頭に乗せた小さな「頭襟(ときん)」は、大日如来=宇宙全体のエネルギーをあらわす仏様の冠を簡略化したもの。
まさに仏の智慧をまとい、あなたの願いを導いていくれるのです。
やがて、火は大きくなり、太鼓が響き渡り、読経の声が高まっていきます。
その音に包まれながら、自分の心に静かに問いかけてみてください。
いま、あなたがこの場所にいる理由は何か。
なぜ祈りたいのか。
どんな未来を願いたいのか──
その願いは、火の前で読み上げられ、やがて「護摩札」として、あなたの手元に授けられます。
それは、ただの「お願い」ではなく、自分自身への「誓い」でもあります。
護摩札を持ち帰り、日々の暮らしの中で、そっと見返してみてください。
その日、高尾山で何を願ったのか──
それを思い出すことで、あなたはいつでも、あの火の前に戻ることができるのです。
ここで、ひとつ、ご提案があります。
御護摩修行の受付時間よりも、少し早めに薬王院にお越しください。
そして、境内をゆっくりと歩いてみてください。
杉並木の間を吹き抜ける風、苔むした石段、どこからか聞こえる鳥の声。
そのひとつひとつが、あなたの心を静かに整えてくれるでしょう。
そして、静かな場所を見つけたら、そっと立ち止まり、目を閉じて深く呼吸してみてください。

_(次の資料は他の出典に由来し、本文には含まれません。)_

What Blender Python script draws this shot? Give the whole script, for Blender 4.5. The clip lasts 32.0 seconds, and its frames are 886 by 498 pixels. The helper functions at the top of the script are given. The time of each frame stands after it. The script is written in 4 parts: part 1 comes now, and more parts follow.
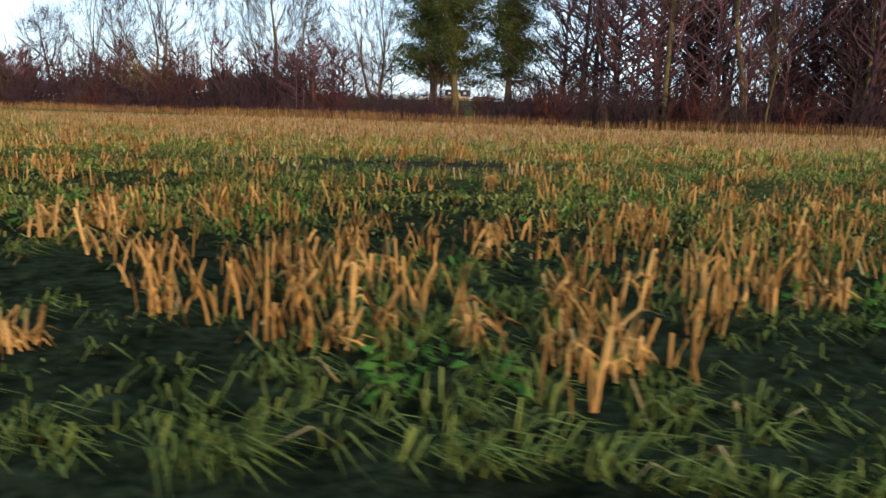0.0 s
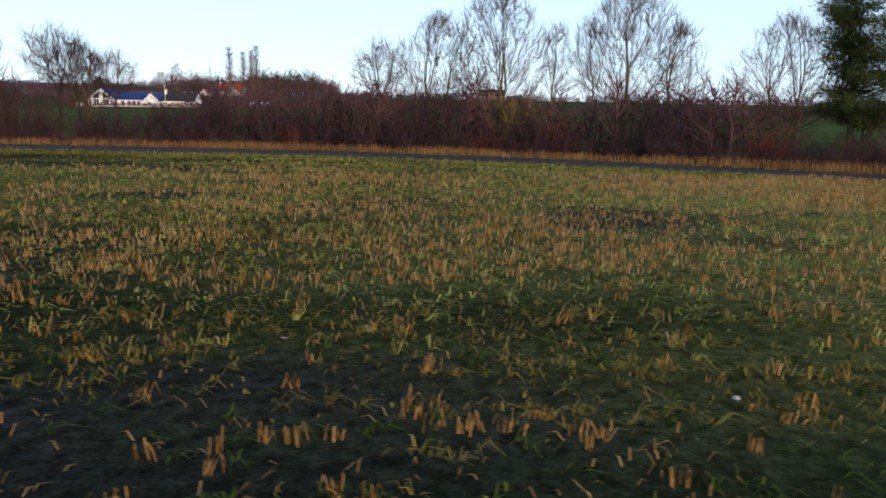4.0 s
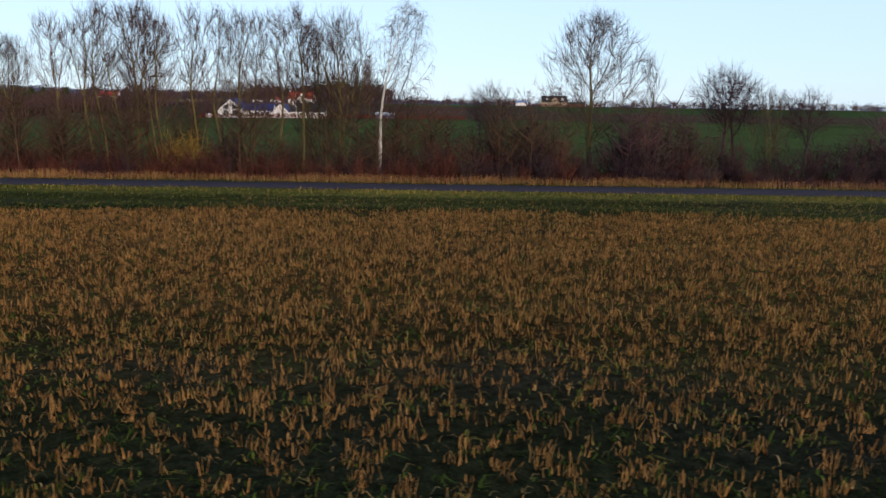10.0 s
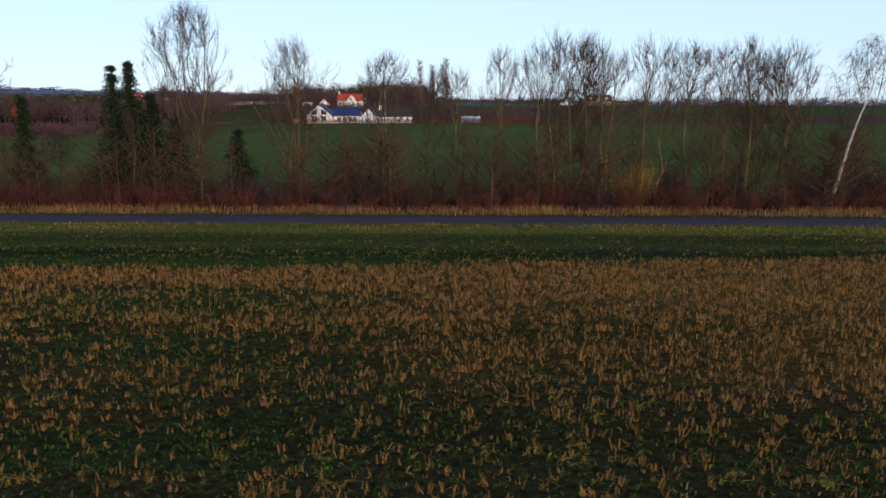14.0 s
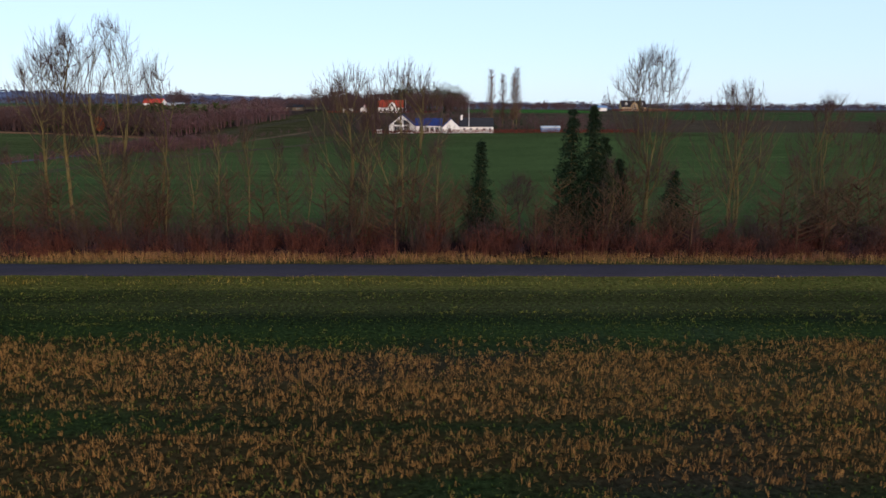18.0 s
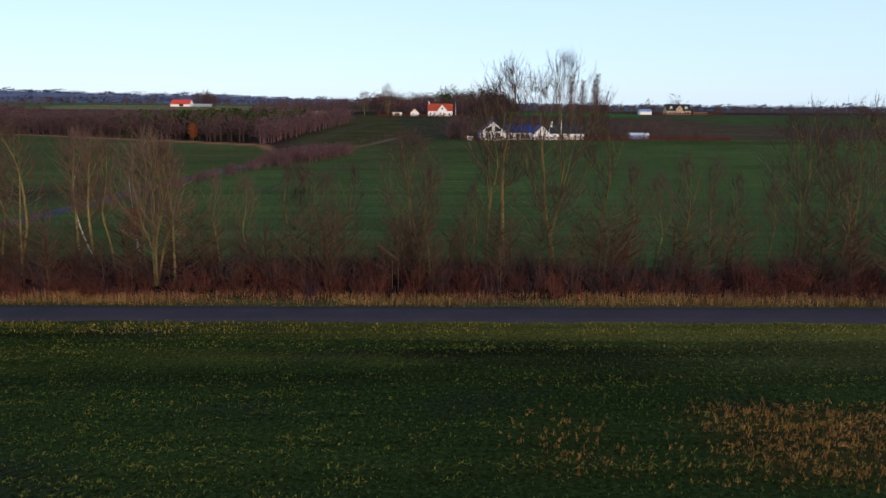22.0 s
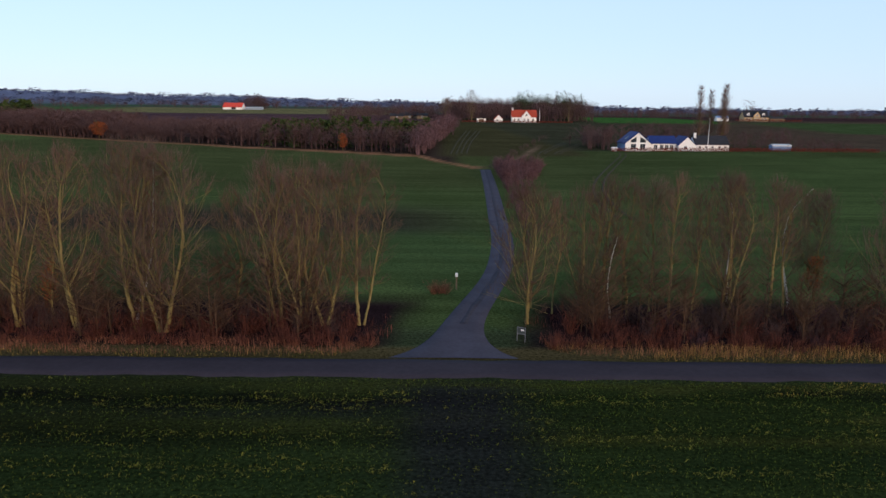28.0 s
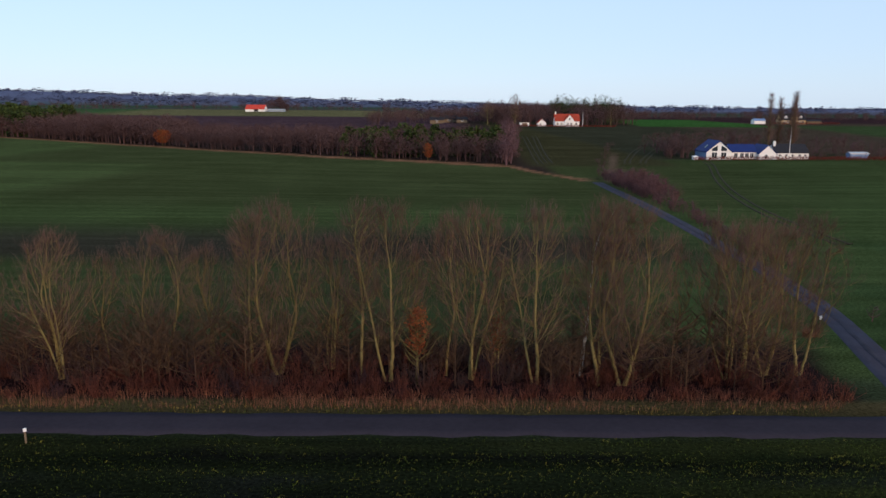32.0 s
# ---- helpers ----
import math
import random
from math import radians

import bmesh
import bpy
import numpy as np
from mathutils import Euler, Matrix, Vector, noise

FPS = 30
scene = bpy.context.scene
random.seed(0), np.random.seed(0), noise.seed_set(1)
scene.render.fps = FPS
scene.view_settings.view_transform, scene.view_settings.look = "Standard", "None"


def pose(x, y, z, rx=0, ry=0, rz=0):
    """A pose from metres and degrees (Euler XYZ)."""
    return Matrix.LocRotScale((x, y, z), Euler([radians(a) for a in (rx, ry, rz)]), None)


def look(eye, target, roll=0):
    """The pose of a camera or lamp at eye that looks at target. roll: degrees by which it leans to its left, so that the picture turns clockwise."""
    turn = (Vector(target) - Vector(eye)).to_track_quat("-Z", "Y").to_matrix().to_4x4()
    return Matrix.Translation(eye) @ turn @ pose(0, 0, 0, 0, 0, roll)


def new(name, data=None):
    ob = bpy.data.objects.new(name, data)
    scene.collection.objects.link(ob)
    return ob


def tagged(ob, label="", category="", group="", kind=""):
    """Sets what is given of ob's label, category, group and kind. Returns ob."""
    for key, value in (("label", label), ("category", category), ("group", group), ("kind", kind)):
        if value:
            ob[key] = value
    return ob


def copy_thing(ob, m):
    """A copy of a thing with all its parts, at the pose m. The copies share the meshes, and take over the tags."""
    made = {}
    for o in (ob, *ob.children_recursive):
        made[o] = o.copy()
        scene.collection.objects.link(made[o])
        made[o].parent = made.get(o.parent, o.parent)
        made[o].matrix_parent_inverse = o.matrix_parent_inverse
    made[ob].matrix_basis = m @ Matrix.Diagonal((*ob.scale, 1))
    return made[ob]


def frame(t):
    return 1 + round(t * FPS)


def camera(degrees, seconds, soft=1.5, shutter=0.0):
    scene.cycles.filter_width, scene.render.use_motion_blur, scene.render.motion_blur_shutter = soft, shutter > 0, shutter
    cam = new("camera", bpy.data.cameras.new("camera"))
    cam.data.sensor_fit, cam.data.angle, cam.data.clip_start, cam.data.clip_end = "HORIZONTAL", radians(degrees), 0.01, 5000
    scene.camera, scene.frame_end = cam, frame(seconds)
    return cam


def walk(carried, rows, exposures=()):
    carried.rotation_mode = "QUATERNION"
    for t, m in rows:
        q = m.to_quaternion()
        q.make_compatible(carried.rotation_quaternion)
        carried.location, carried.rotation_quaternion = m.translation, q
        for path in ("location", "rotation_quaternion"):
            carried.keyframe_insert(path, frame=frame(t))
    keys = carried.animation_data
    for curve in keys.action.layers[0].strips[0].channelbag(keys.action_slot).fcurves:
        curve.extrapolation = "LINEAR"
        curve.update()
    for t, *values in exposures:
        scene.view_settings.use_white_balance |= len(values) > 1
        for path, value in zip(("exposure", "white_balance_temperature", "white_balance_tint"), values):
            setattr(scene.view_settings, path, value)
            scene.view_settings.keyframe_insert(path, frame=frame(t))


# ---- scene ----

高尾山の澄んだ空気を吸い込み、心の曇りを、吐く息とともに手放していく。
それだけで、あなたの中に祈りの準備が、ゆっくりと整っていきます。
祈りとは、自分自身の心と、静かに向き合うことです。
でも、それだけではありません。
あなたが仏様に手を合わせるそのとき、仏様もまた、あなたに向けて、そっと手を合わせてくださっています。
祈りとは、一方通行ではありません。
目には見えなくても、あなたの願いにそっと寄り添い、ともに祈ってくれる存在が、いる。
そんな気配に気づいたとき、この旅の体験は、あなた自身の祈りの原点になるかもしれません。
※このガイドは、取材や資料に基づいて作っていますが、ぼくたち ON THE TRIP の解釈も含まれています。専門家により諸説が異なる場合がありますが、真実は自らの旅で発見してください。